▶ [PROVIDED DATA]:
====

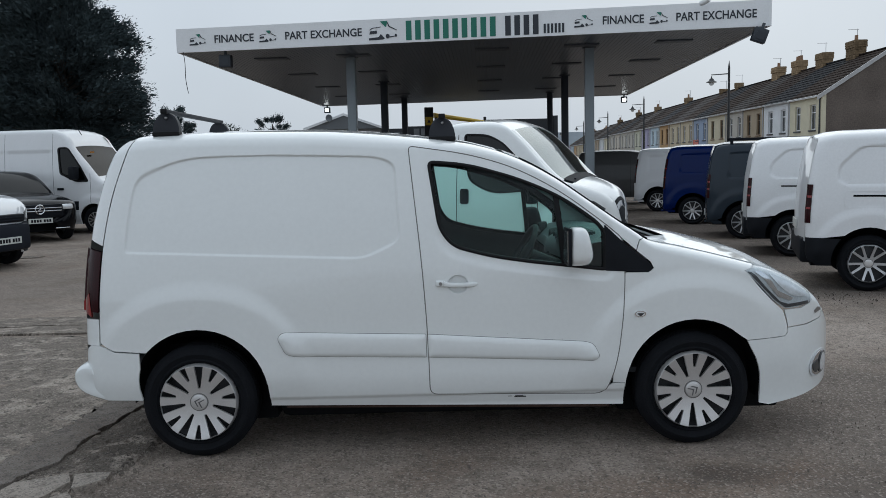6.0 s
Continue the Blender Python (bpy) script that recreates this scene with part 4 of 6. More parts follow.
# the old concrete beside the van, its patched seam, and the drain strips beyond
slab("concrete_slab", [(-16, -14), (-1.7, -14), (-1.25, -3.5), (-1.02, -0.9), (-1.07, 0.1), (-0.98, 0.75), (-0.9, 1.35), (-1.1, 2.6), (-1.5, 3.45), (-9, 3.62), (-16, 3.8)], 0.010, CONCRETE, paving, 0.022, 3)
slab("seam_patch", [(-1.69, -14), (-1.42, -14), (-0.96, -3.5), (-0.93, -0.4), (-0.78, -0.05), (-0.745, 0.46), (-0.69, 0.94), (-0.6, 1.6), (-0.72, 2.3), (-1.06, 2.5), (-0.89, 1.35), (-0.97, 0.75), (-1.06, 0.1), (-1.01, -0.9), (-1.24, -3.5)], 0.024, PATCH, paving, 0.028, 5, step=0.05)
slab("concrete_slab", [(-0.86, -0.33), (-0.63, -0.22), (-0.57, -0.33), (-0.62, -0.50), (-0.75, -0.95), (-0.98, -0.95)], 0.020, SLABFACE, paving, 0.006, 8, step=0.05)
slab("concrete_slab", [(-0.60, -0.23), (-0.42, -0.20), (-0.40, -0.30), (-0.53, -0.42), (-0.56, -0.34)], 0.018, SLABFACE, paving, 0.006, 9, step=0.05)
slab("concrete_slab", [(-0.60, -0.53), (-0.54, -0.46), (-0.44, -0.60), (-0.48, -0.98), (-0.72, -0.98)], 0.016, SLABFACE, paving, 0.006, 10, step=0.05)


def rough_patch(name, points, top, rise, material_, parent, seed, step=0.022, amount=0.02):
    """Broken surfacing with real lumps, its rim sinking into the ground."""
    line = ragged(points, amount, seed, 0.06)
    p = np.array(line)
    xs, ys = np.arange(p[:, 0].min(), p[:, 0].max(), step), np.arange(p[:, 1].min(), p[:, 1].max(), step)
    X, Y = np.meshgrid(xs, ys, indexing="ij")
    hit = inside(line, X, Y)
    rim_ = smooth(distance(line, X, Y) / 0.05)
    where, verts, faces = {}, [], []
    for i in range(len(xs)):
        for j in range(len(ys)):
            if hit[i, j]:
                q = Vector((X[i, j] * 7, Y[i, j] * 7, seed))
                lump = 0.5 * noise.noise(q) + 0.35 * noise.noise(q * 2.7) + 0.25 * noise.noise(q * 6.1)
                where[i, j] = len(verts)
                verts.append((X[i, j], Y[i, j], -0.006 + (top + 0.006 + rise * lump) * float(rim_[i, j])))
    for i, j in where:
        ring = [(i, j), (i + 1, j), (i + 1, j + 1), (i, j + 1)]
        if all(c in where for c in ring):
            faces.append([where[c] for c in ring])
    return solid(name, verts, faces, material_, parent, "", 50)


rough_patch("broken_edge", [(-0.93, -0.90), (-0.62, -0.52), (-0.40, -0.22), (-0.30, 0.10), (-0.30, 0.45), (-0.38, 0.95), (-0.55, 1.3), (-0.70, 0.94), (-0.78, 0.46), (-0.82, -0.05), (-0.95, -0.38)], 0.010, 0.022, RUBBLE, paving, 15)
rough_patch("crumbled_concrete", [(-1.9, -1.2), (-0.95, -0.9), (-0.98, 0.1), (-0.92, 0.75), (-0.86, 1.3), (-1.1, 2.6), (-1.5, 3.3), (-3.6, 3.4), (-3.4, 0.5)], 0.020, 0.012, CONCRETE, paving, 16, 0.045)
for k, (x0, x1) in enumerate(((-9.0, -6.1), (-6.08, -3.02), (-3.0, -0.9), (-0.88, 1.2))):
    slab("drain_slab", [(x0, 3.66), (x1, 3.56), (x1 + 0.12, 3.97), (x0 + 0.12, 4.02)], 0.016, CONCRETE, paving, 0.008, 20 + k)
    slab("drain_slab", [(x0 + 0.14, 4.05), (x1 + 0.14, 4.0), (x1 + 0.3, 4.52), (x0 + 0.3, 4.50)], 0.018, CONCRETE, paving, 0.008, 30 + k)
slab("kerb_stone", [(-9.5, 10.4), (-6.0, 10.95), (-6.0, 11.25), (-9.5, 10.75)], 0.012, CONCRETE, paving, 0.01, 41)


def scatter(name, label, count, area, seed, lo, hi, material_):
    """Loose stones as one object."""
    rnd = random.Random(seed)
    verts, faces = [], []
    for _ in range(count):
        x, y = area(rnd)
        r = lo + (hi - lo) * rnd.random() ** 4
        base = len(verts)
        a0 = rnd.random() * 6.28
        top = (x + rnd.uniform(-0.3, 0.3) * r, y + rnd.uniform(-0.3, 0.3) * r, 0.004 + r * rnd.uniform(0.5, 1.0))
        k = 5
        for i in range(k):
            a = a0 + 6.28 * i / k
            q = r * rnd.uniform(0.75, 1.2)
            verts.append((x + q * math.cos(a), y + q * math.sin(a), -0.004))
        for i in range(k):
            a = a0 + 6.28 * (i + 0.4) / k
            q = r * rnd.uniform(0.5, 0.85)
            verts.append((x + q * math.cos(a), y + q * math.sin(a), top[2] * rnd.uniform(0.8, 1.0)))
        faces.append([base + k + i for i in range(k)])
        faces += [[base + i, base + (i + 1) % k, base + k + (i + 1) % k, base + k + i] for i in range(k)]
    return tagged(solid(name, verts, faces, material_, None, label, 0), "", "gravel", "", "stuff")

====

▶ [SHORT PROBLEM]: Give again, word for word, every line of the listing above from the one with "Continue the Blender" to the one with "0.006, 10, step=0.05)", both inclusive, and nothing beyond them.

▶ [ANSWER TO THIS TASK]:
Continue the Blender Python (bpy) script that recreates this scene with part 4 of 6. More parts follow.
# the old concrete beside the van, its patched seam, and the drain strips beyond
slab("concrete_slab", [(-16, -14), (-1.7, -14), (-1.25, -3.5), (-1.02, -0.9), (-1.07, 0.1), (-0.98, 0.75), (-0.9, 1.35), (-1.1, 2.6), (-1.5, 3.45), (-9, 3.62), (-16, 3.8)], 0.010, CONCRETE, paving, 0.022, 3)
slab("seam_patch", [(-1.69, -14), (-1.42, -14), (-0.96, -3.5), (-0.93, -0.4), (-0.78, -0.05), (-0.745, 0.46), (-0.69, 0.94), (-0.6, 1.6), (-0.72, 2.3), (-1.06, 2.5), (-0.89, 1.35), (-0.97, 0.75), (-1.06, 0.1), (-1.01, -0.9), (-1.24, -3.5)], 0.024, PATCH, paving, 0.028, 5, step=0.05)
slab("concrete_slab", [(-0.86, -0.33), (-0.63, -0.22), (-0.57, -0.33), (-0.62, -0.50), (-0.75, -0.95), (-0.98, -0.95)], 0.020, SLABFACE, paving, 0.006, 8, step=0.05)
slab("concrete_slab", [(-0.60, -0.23), (-0.42, -0.20), (-0.40, -0.30), (-0.53, -0.42), (-0.56, -0.34)], 0.018, SLABFACE, paving, 0.006, 9, step=0.05)
slab("concrete_slab", [(-0.60, -0.53), (-0.54, -0.46), (-0.44, -0.60), (-0.48, -0.98), (-0.72, -0.98)], 0.016, SLABFACE, paving, 0.006, 10, step=0.05)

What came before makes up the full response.